In order to keep the momentum going, Burke explained, funds are needed. She said former tennis star Billie Jean King — who famously fought for equal pay for women on the tennis tour — had recently pledged to not only give $100,000 herself but to help find nine more people to do that.
Apart from Blunt and Burke, five other high-profile women were also honoured for their work with various charities.
Author Margaret Atwood, honored for her work with the Canadian Women’s Foundation, spoke of how much her famous 1985 novel, The Handmaid’s Tale, now a major TV series, had unexpected resonance in current times, and she jokingly invited Americans unhappy with the current political state of the country up to Canada, where she said they would find a hot cup of tea and a mattress to sleep on.
Singer Alicia Keys was honoured for her work with Keep A Child Alive, an AIDS charity, and spoke extensively about social justice and gender equality — even calling out the makers of the Netflix series The Crown for paying Claire Foy, who portrayed Queen Elizabeth, less than her co-star Matt Smith, who played Prince Philip.
Tina Fey was honoured for her work with a charity that promotes literacy, Reading is Fundamental. She spoke of her commitment to hiring and promoting women in her own career, and how she resolved, in early years as a writer when she was the only woman in the room, not “to be a cappuccino machine.” She also spoke fondly of childhood books like the Babar series, quipping that she still thinks elephants can drive cars.
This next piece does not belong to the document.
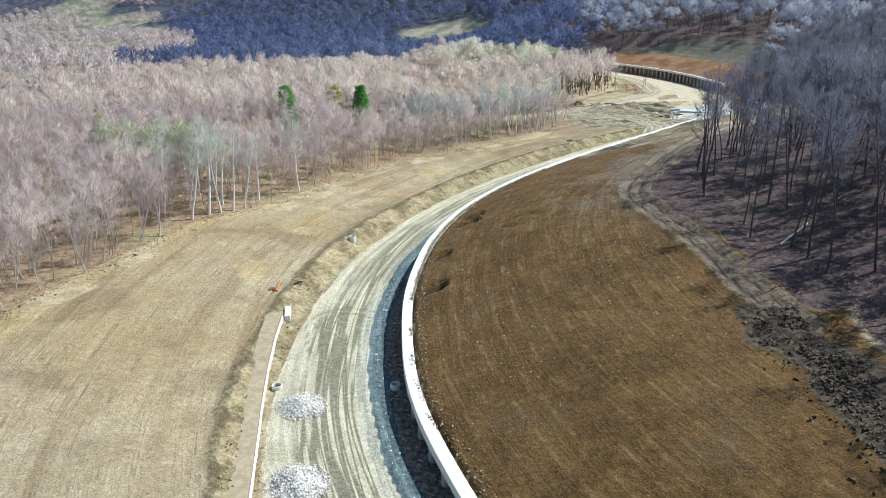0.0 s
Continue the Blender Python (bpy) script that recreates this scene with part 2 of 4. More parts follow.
def cap_z(s):
    """Top of the walls' cap beams, or of the slope's foot between them."""
    z = np.interp(s, [-60, 0, 34, 50, 97, 129, 175, 221, 229], [-2.5, -2.25, -1.8, -1.6, -0.5, 0.25, 1.6, 3.2, -0.6])
    far = np.interp(s, [FAR_A - 3, FAR_A + 1, 360, 432, 440, 600], [-0.6, 3.6, 4.0, 4.2, 1.0, 3.0])
    return np.where(s > 280, far, z)


R_NEAR = ([0, 6, 19, 27, 36, 48, 70, 150, 300, 600, 1500], [0, 1.9, 6.3, 8.5, 9.9, 10.8, 16, 44, 80, 120, 150])
R_BOWL = ([0, 4, 8, 15, 25, 33, 45, 60, 150, 300, 600, 1500], [0, 0.9, 2.0, 4.2, 8.0, 10.8, 15, 21, 50, 86, 128, 158])
R_MID = ([0, 4, 8, 15, 24, 36, 60, 150, 300, 600, 1500], [0, 1.2, 3.2, 6, 11.5, 18, 26, 54, 90, 130, 160])
R_FAR = ([0, 3, 24, 40, 55, 75, 150, 300, 600, 1500], [0, 0.3, 6.8, 14.8, 17, 24, 52, 92, 150, 180])
L_U = [-1500, -600, -300, -150, -80, -45, -30, -20, -12]
L_ROWS = [(-20, [-24, -22, -18, -10, -3.5, -1.4, -1.7, -3.0, -3.2]), (60, [-24, -22, -18, -9, -2.5, -1.2, -1.5, -2.9, -3.2]), (100, [-22, -20, -15, -5, 0.0, -1.0, -1.6, -2.8, -3.2]),
          (170, [-22, -20, -14, -5, -0.5, -2.8, -1.9, -0.9, -0.8]), (215, [-22, -20, -14, -6, -5.0, -2.4, -0.9, -0.6, -0.9]), (250, [-22, -20, -13, -8.5, -6.2, -0.9, -0.8, -0.9, -0.5]),
          (320, [-22, -20, -13, -9, -6.5, -2.4, -1.6, -1.0, -0.8]), (420, [-22, -20, -12, -8, -5, -3, -1.5, -0.6, -0.4]), (700, [-24, -24, -22, -20, -18, -15, -10, -4, 0])]


def ground_z(px, py, s=None, u=None, detail=True):
    px, py = np.atleast_1d(np.asarray(px, float)), np.atleast_1d(np.asarray(py, float))
    if s is None:
        s, u = axis_coords(px, py)
    # left: road, berm, slope, valley
    tab = np.array([np.interp(u, L_U, row) for _, row in L_ROWS])
    st = np.array([r[0] for r in L_ROWS], float)
    k = np.clip(np.searchsorted(st, s) - 1, 0, len(st) - 2)
    f = np.clip((s - st[k]) / (st[k + 1] - st[k]), 0, 1)
    f = f * f * (3 - 2 * f)
    i = np.arange(len(s))
    left = tab[k, i] * (1 - f) + tab[k + 1, i] * f
    zr, rl = road_z(s), road_left(s)
    on_road = sstep(u, rl - 3.6, rl - 0.4)
    low = left * (1 - on_road) + zr * on_road
    open_end = sstep(s, 214, 232) * (1 - sstep(s, 455, 520))
    pad = sstep(u, -32, -14)
    low = np.where(s > 200, low * (1 - open_end) + (left * (1 - pad) + zr * pad) * open_end, low)
    ditch = sstep(u, -5.0, -3.2) * (1 - sstep(s, 205, 226))
    low = low - 0.45 * ditch
    # right: field and hill
    rn, rb, rm, rf = np.interp(u, *R_NEAR), np.interp(u, *R_BOWL), np.interp(u, *R_MID), np.interp(u, *R_FAR)
    f0, f1, f2 = sstep(s, 195, 228), sstep(s, 250, 272), sstep(s, 290, 335)
    high = cap_z(s) - 0.12 + ((rn * (1 - f0) + rb * f0) * (1 - f1) + rm * f1) * (1 - f2) + rf * f2
    walled = (s < WALL_END + 4) | ((s > FAR_A - 3) & (s < FAR_B + 6))
    w = np.where(walled, sstep(u, 0.15, 0.75), sstep(u, -2.0, 2.5))
    z = low * (1 - w) + high * w
    # the far ridge
    d = py + 0.62 * px
    z = z + 200 * sstep(d, 760, 1400) * sstep(py, 520, 950)
    z = z + 130 * sstep(np.hypot(px, py - 100), 1150, 1900)
    z = z + 5 * np.exp(-((px + 4) ** 2 + (py - 815) ** 2) / 60 ** 2)
    z = z + vnoise(px, py, 140, 5, 2) * 5 * sstep(np.hypot(px - 20, py - 180), 260, 600)
    if detail:
        rough = 1 - sstep(u, rl - 0.5, rl + 0.5) * (1 - sstep(u, -5.2, -4.6)) * (1 - sstep(s, 212, 226))
        z = z + rough * (0.10 * vnoise(px, py, 3.0, 1, 2) + 0.35 * vnoise(px, py, 22, 2, 2) * sstep(np.abs(u), 8, 25))
    return z


def gz(x, y):
    return float(ground_z([x], [y])[0])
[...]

TV host Padma Lakshmi was honoured for her work at the Endometriosis Foundation of America, telling the room how she suffered from the debilitating condition for years — spending up to a week every month confined to bed — and even had several operations before anyone told her what might be causing her pain.
Journalist Tamron Hall also spoke emotionally about her efforts to fight domestic violence after the murder of her sister, Renate, in Houston in 2004. Hall was honoured for her charity helping domestic violence victims, the Tamron (Heart) Renate Fund.